Before they could have a face-to-face meeting with the Australian mining company company Lynas Corporation, a dozen resident activists from Kuantan, Malaysia, took a journey all the way to Sydney to launch a protest outside Lynas headquarters on July 5.
Lynas is building a radioactive waste-producing rare earth refinery in their coastal city of 500,000 people. Some 700,000 people live within a 30km radius of the Lynas refinery site.
It intends to export concentrated ore from its Mount Weld mine in Western Australia to Kuantan. A powerful movement of local residents and environmental activists is opposing the operation because they fear the highly toxic and radioactive waste that will be left behind will poison the local people and their environment.
“This refinery is very harmful to the people and the environment,” Kuantan resident Haji Ismail Abu Bakar told Green Left Weekly.
“The 12 of us came here to get the sympathy of the people of Australia and to urge the government of Australia to stop Lynas operations in Gebeng, Kuantan.”

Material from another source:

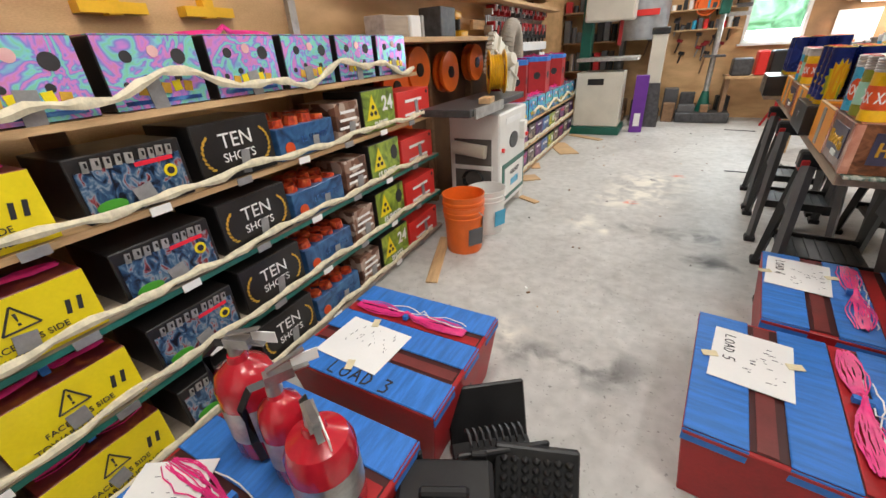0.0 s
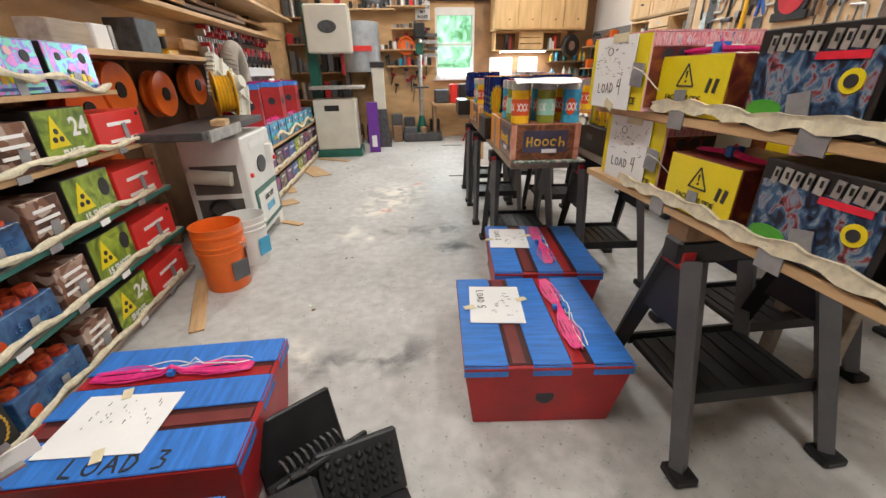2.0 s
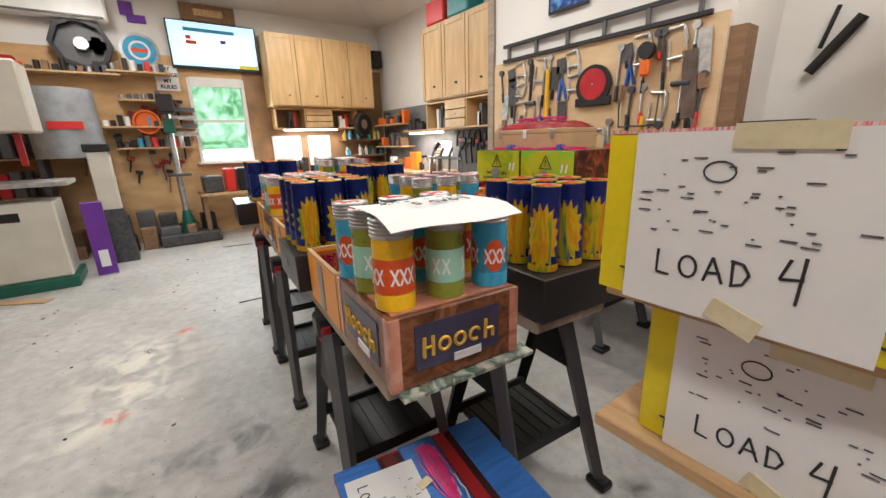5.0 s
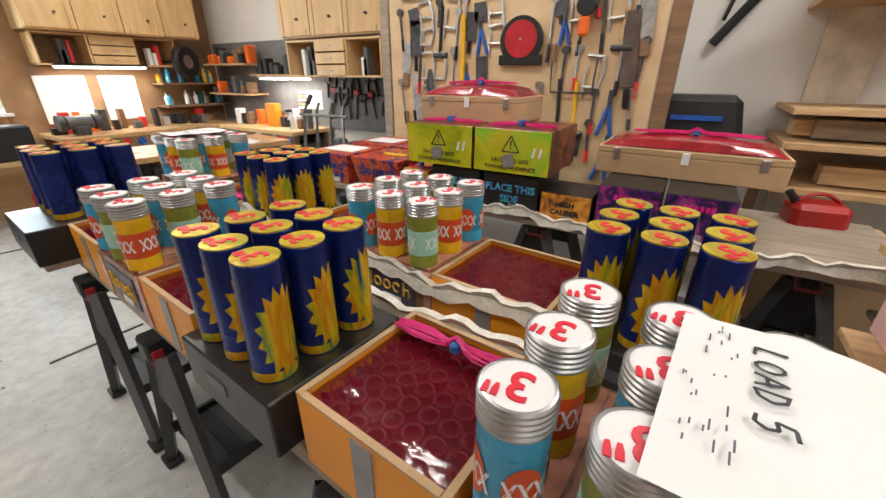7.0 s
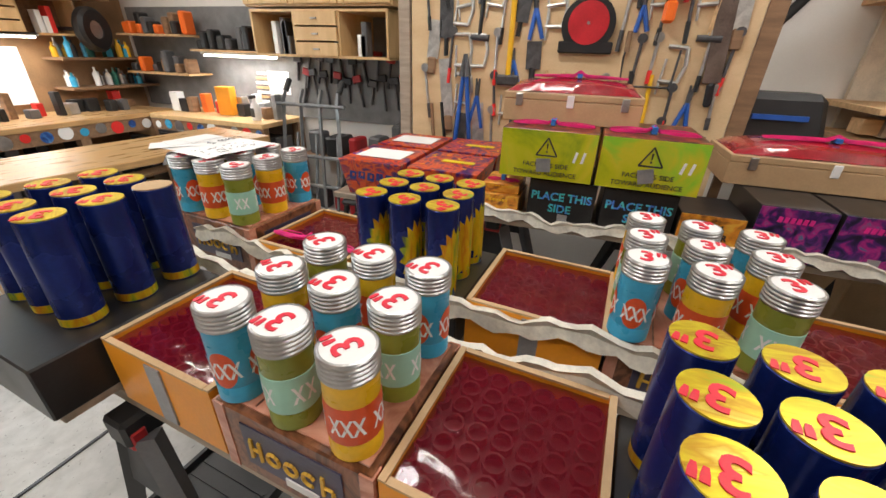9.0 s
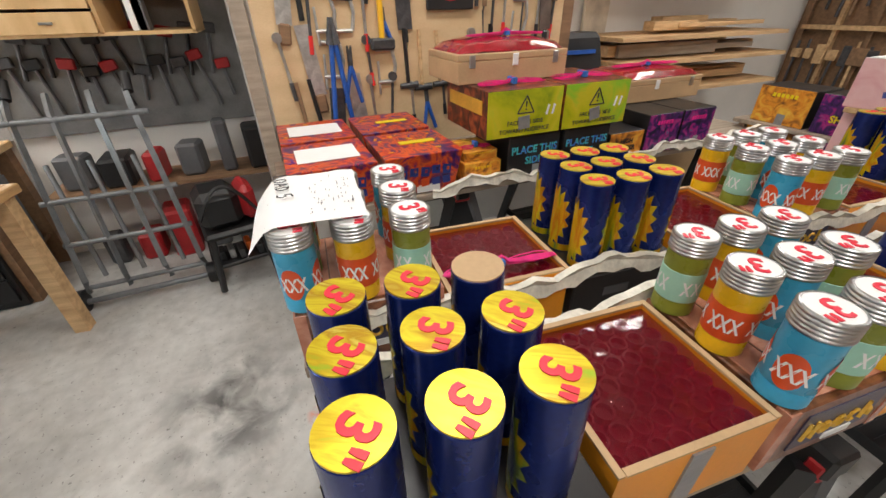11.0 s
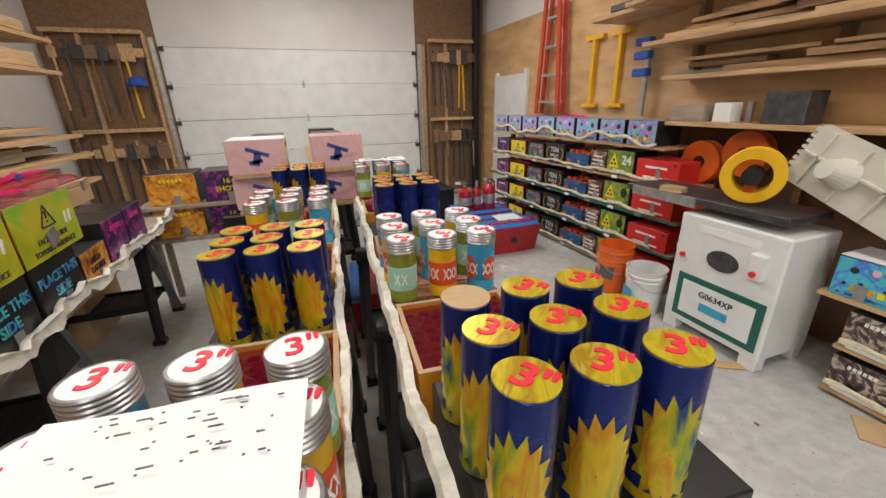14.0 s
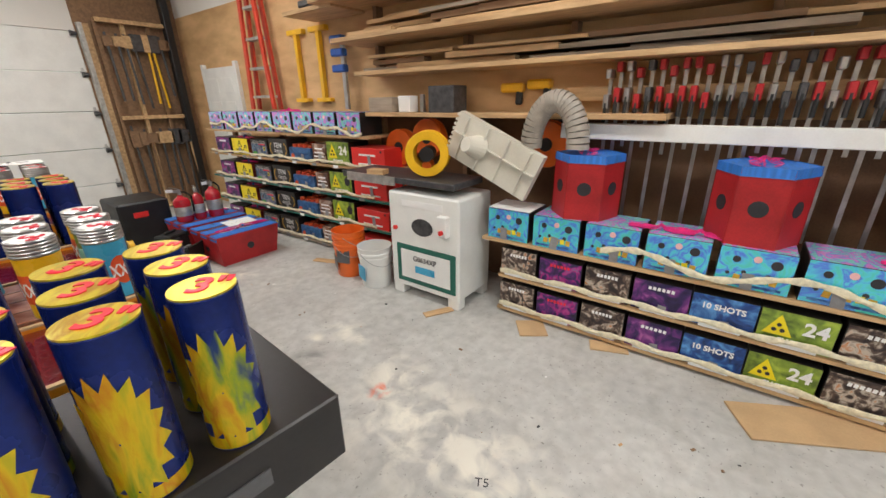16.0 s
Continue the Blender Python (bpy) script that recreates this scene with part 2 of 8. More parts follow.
FUSEW = mat("white_fuse_wrap", (0.76, 0.72, 0.62), 0.65, var=0.12, scale=24, bump=0.4)
PINK = mat("pink_wire", (0.85, 0.04, 0.26), 0.35, var=0.1, scale=30, bump=0)
WIREW = mat("white_wire", (0.8, 0.78, 0.75), 0.4, bump=0)
YELLOW = mat("yellow_card", (0.86, 0.70, 0.015), 0.35, var=0.05, scale=5, bump=0.03)
LIME = art("lime_foil", [(0.30, 0.42, 0.02), (0.62, 0.66, 0.02), (0.75, 0.70, 0.04), (0.35, 0.75, 0.05)], 3, 0.25, 0.2)
MAROON = art("maroon_print", [(0.06, 0.008, 0.01), (0.14, 0.02, 0.015), (0.28, 0.09, 0.02)], 12, 0.4)
ORANGE = mat("orange_card", (0.85, 0.33, 0.015), 0.4, var=0.06, scale=5, bump=0.03)
ORANGEP = mat("orange_plastic", (0.85, 0.16, 0.02), 0.35, var=0.07, scale=6, bump=0.03)
YELLOWP = mat("yellow_plastic", (0.85, 0.48, 0.02), 0.35, var=0.07, scale=6)
KRAFT = mat("kraft_card", (0.55, 0.37, 0.20), 0.7, var=0.08, scale=5, bump=0.04)
WOODPRINT = art("wood_print", [(0.06, 0.018, 0.008), (0.14, 0.05, 0.02), (0.26, 0.10, 0.045), (0.10, 0.03, 0.013)], 7, 0.28, distort=4)
WOODTRAY = art("tray_print", [(0.38, 0.13, 0.08), (0.55, 0.24, 0.16), (0.70, 0.36, 0.25)], 6, 0.25, distort=3)
WINE = mat("wine_tube", (0.20, 0.008, 0.018), 0.4, var=0.15, scale=12)
CELLO = film("red_cellophane", (0.17, 0.006, 0.016), 0.6)
CELLOPAD = mat("red_wrap", (0.35, 0.012, 0.022), 0.14, var=0.2, scale=9, bump=0.5, coat=0.8)
NAVY = mat("navy_foil", (0.012, 0.03, 0.20), 0.28, 0.45, var=0.2, scale=6, bump=0.02)
SUNFOIL = art("sun_foil", [(0.02, 0.05, 0.18), (0.30, 0.38, 0.02), (0.72, 0.50, 0.012), (0.62, 0.26, 0.012), (0.70, 0.62, 0.02)], 26, 0.26, 0.35, 0.6, stretch=(1, 1, 0.22))
# pale streaks in the gold top paint the foil's glancing highlights as colour
GOLDTOP = art("gold_foil_top", [(0.34, 0.50, 0.03), (0.60, 0.42, 0.012), (0.74, 0.62, 0.03), (0.50, 0.28, 0.01), (0.80, 0.74, 0.14)], 22, 0.3, 0.5, 0.8, stretch=(0.3, 1.2, 1))
CANB = mat("can_blue", (0.05, 0.38, 0.62), 0.3, var=0.08, scale=10, bump=0.02)
CANG = mat("can_olive", (0.24, 0.27, 0.035), 0.3, var=0.08, scale=10, bump=0.02)
CANY = mat("can_yellow", (0.86, 0.50, 0.015), 0.3, var=0.08, scale=10, bump=0.02)
CANM = mat("can_mint", (0.36, 0.66, 0.52), 0.35, var=0.05, scale=10, bump=0.02)
CANR = mat("can_red", (0.72, 0.09, 0.02), 0.35, var=0.1, scale=10, bump=0.02)
FOIL_A = holo("rainbow_foil", (0.10, 0.36, 0.85), 0.8, 0.40, 0.26, 0.85, 0.4)
FOIL_B = holo("pale_foil", (0.50, 0.58, 0.80), 1.0, 0.38, 0.55, 0.8, 0.35)
ART_DRIFT = art("street_print", [(0.004, 0.005, 0.01), (0.008, 0.012, 0.03), (0.02, 0.06, 0.14), (0.05, 0.12, 0.22), (0.24, 0.3, 0.36), (0.26, 0.025, 0.03), (0.01, 0.01, 0.02)], 20, distort=1.0, stretch=(1.6, 1, 1))
ART_NEB = art("nebula_print", [(0.01, 0.005, 0.03), (0.03, 0.015, 0.09), (0.16, 0.03, 0.20), (0.5, 0.15, 0.4)], 8)
ART_BLUE = art("blue_print", [(0.005, 0.012, 0.05), (0.02, 0.08, 0.30), (0.12, 0.35, 0.7)], 10)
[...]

He said residents feared that toxic and radioactive waste would escape from the refinery into the river and then into the sea.
The waste would remain dangerously radioactive for millions of years. Haji said it would “affect generations to come”.
Another delegation member Professor Chee-Khoon Chan, an award-winning epidemiologist and health expert at the Faculty of Medicine at the University of Malaya, told GLW that the short meeting they had with Lynas CEO Nick Curtis and other company officials after their protest was not very fruitful, but it was the first meeting the company has had with concerned local residents.
Earlier requests for community consultation had been met with offers from Lynas for a closed door meeting with the local Malaysian MP Fuziah Salleh ― an offer she has rebuffed.
Chee said he had reviewed the scientific studies about the effects of the radioactive waste the rare earths refinery will produce. They indicated workers and local residents faced significantly higher cancer risks as a result.
“The people of Kuantan don’t want to be experimental rats,” he said.
The issue had become entwined with global politics, Chee added.
The Japanese company Mitsubishi had operated an earlier rare earths refinery in Bukit Merah, Malaysia, which was closed after a 12-year fight by local residents.
The company has bought a significant stake in Lynas. China, which is the biggest rare earths producer is also buying shares in Lynas.
The Malaysia delegation also met with Greens Senators Scott Ludlam and Lee Rhiannon as well as Labor Senator Doug Cameron in Canberra.